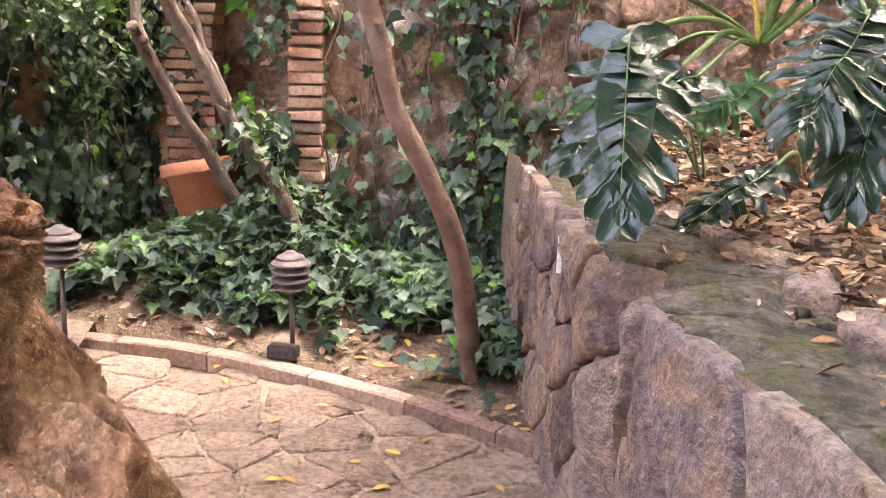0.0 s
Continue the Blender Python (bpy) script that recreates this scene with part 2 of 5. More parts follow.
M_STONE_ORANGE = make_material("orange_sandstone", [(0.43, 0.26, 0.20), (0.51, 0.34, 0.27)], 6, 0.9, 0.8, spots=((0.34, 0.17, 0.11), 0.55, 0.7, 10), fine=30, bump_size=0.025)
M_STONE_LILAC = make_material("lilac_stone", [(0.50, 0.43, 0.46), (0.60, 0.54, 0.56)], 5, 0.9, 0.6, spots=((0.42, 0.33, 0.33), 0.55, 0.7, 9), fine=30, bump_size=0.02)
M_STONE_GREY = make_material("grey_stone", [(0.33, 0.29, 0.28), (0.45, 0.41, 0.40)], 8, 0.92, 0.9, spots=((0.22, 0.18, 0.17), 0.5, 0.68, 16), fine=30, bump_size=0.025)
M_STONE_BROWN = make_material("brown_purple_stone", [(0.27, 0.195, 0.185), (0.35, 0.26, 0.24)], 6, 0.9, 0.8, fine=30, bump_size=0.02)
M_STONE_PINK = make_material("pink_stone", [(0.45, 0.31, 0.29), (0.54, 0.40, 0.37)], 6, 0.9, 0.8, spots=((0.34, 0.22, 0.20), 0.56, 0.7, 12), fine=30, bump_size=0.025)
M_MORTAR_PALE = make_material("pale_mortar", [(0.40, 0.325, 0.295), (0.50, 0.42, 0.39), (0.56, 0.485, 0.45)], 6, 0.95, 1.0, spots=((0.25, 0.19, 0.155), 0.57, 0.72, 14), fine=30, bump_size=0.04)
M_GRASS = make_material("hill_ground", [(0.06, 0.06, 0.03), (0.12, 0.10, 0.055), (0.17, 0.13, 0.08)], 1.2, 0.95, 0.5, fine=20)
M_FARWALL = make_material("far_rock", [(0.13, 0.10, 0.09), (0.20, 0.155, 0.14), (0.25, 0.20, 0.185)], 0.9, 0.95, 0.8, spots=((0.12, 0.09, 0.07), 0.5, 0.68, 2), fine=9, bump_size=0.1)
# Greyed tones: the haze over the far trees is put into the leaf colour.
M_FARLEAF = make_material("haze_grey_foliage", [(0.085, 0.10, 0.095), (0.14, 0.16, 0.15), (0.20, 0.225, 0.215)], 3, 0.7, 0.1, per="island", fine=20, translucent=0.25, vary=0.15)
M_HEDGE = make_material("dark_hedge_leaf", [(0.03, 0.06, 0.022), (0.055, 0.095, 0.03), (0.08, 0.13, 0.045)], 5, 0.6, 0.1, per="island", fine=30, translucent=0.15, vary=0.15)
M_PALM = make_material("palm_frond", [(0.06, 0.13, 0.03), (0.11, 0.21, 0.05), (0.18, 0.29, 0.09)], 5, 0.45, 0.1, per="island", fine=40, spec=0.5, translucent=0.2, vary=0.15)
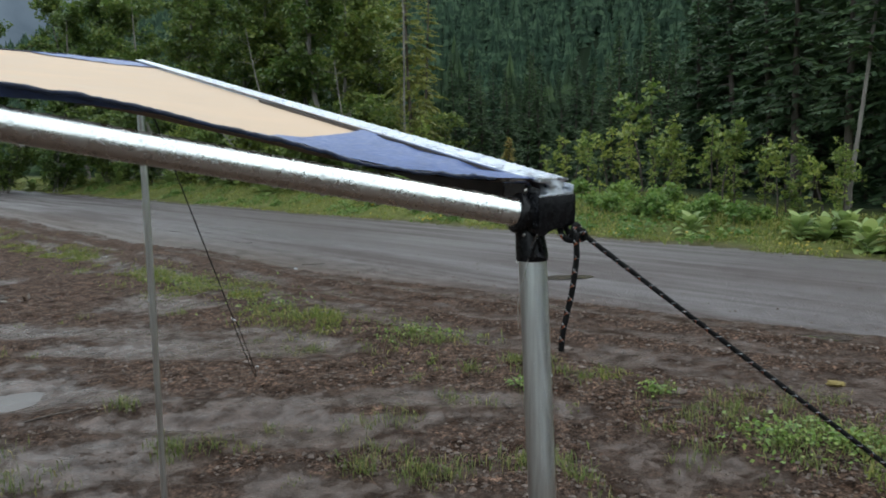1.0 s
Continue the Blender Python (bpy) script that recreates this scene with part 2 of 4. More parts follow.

··········

* _Exercise prompt_: Transcribe the whole listing exactly. Pictures are excluded.

* _Expected answer_:
0.0 s
Continue the Blender Python (bpy) script that recreates this scene with part 2 of 5. More parts follow.
M_STONE_ORANGE = make_material("orange_sandstone", [(0.43, 0.26, 0.20), (0.51, 0.34, 0.27)], 6, 0.9, 0.8, spots=((0.34, 0.17, 0.11), 0.55, 0.7, 10), fine=30, bump_size=0.025)
M_STONE_LILAC = make_material("lilac_stone", [(0.50, 0.43, 0.46), (0.60, 0.54, 0.56)], 5, 0.9, 0.6, spots=((0.42, 0.33, 0.33), 0.55, 0.7, 9), fine=30, bump_size=0.02)
M_STONE_GREY = make_material("grey_stone", [(0.33, 0.29, 0.28), (0.45, 0.41, 0.40)], 8, 0.92, 0.9, spots=((0.22, 0.18, 0.17), 0.5, 0.68, 16), fine=30, bump_size=0.025)
M_STONE_BROWN = make_material("brown_purple_stone", [(0.27, 0.195, 0.185), (0.35, 0.26, 0.24)], 6, 0.9, 0.8, fine=30, bump_size=0.02)
M_STONE_PINK = make_material("pink_stone", [(0.45, 0.31, 0.29), (0.54, 0.40, 0.37)], 6, 0.9, 0.8, spots=((0.34, 0.22, 0.20), 0.56, 0.7, 12), fine=30, bump_size=0.025)
M_MORTAR_PALE = make_material("pale_mortar", [(0.40, 0.325, 0.295), (0.50, 0.42, 0.39), (0.56, 0.485, 0.45)], 6, 0.95, 1.0, spots=((0.25, 0.19, 0.155), 0.57, 0.72, 14), fine=30, bump_size=0.04)
M_GRASS = make_material("hill_ground", [(0.06, 0.06, 0.03), (0.12, 0.10, 0.055), (0.17, 0.13, 0.08)], 1.2, 0.95, 0.5, fine=20)
M_FARWALL = make_material("far_rock", [(0.13, 0.10, 0.09), (0.20, 0.155, 0.14), (0.25, 0.20, 0.185)], 0.9, 0.95, 0.8, spots=((0.12, 0.09, 0.07), 0.5, 0.68, 2), fine=9, bump_size=0.1)
# Greyed tones: the haze over the far trees is put into the leaf colour.
M_FARLEAF = make_material("haze_grey_foliage", [(0.085, 0.10, 0.095), (0.14, 0.16, 0.15), (0.20, 0.225, 0.215)], 3, 0.7, 0.1, per="island", fine=20, translucent=0.25, vary=0.15)
M_HEDGE = make_material("dark_hedge_leaf", [(0.03, 0.06, 0.022), (0.055, 0.095, 0.03), (0.08, 0.13, 0.045)], 5, 0.6, 0.1, per="island", fine=30, translucent=0.15, vary=0.15)
M_PALM = make_material("palm_frond", [(0.06, 0.13, 0.03), (0.11, 0.21, 0.05), (0.18, 0.29, 0.09)], 5, 0.45, 0.1, per="island", fine=40, spec=0.5, translucent=0.2, vary=0.15)
1.0 s
Continue the Blender Python (bpy) script that recreates this scene with part 2 of 4. More parts follow.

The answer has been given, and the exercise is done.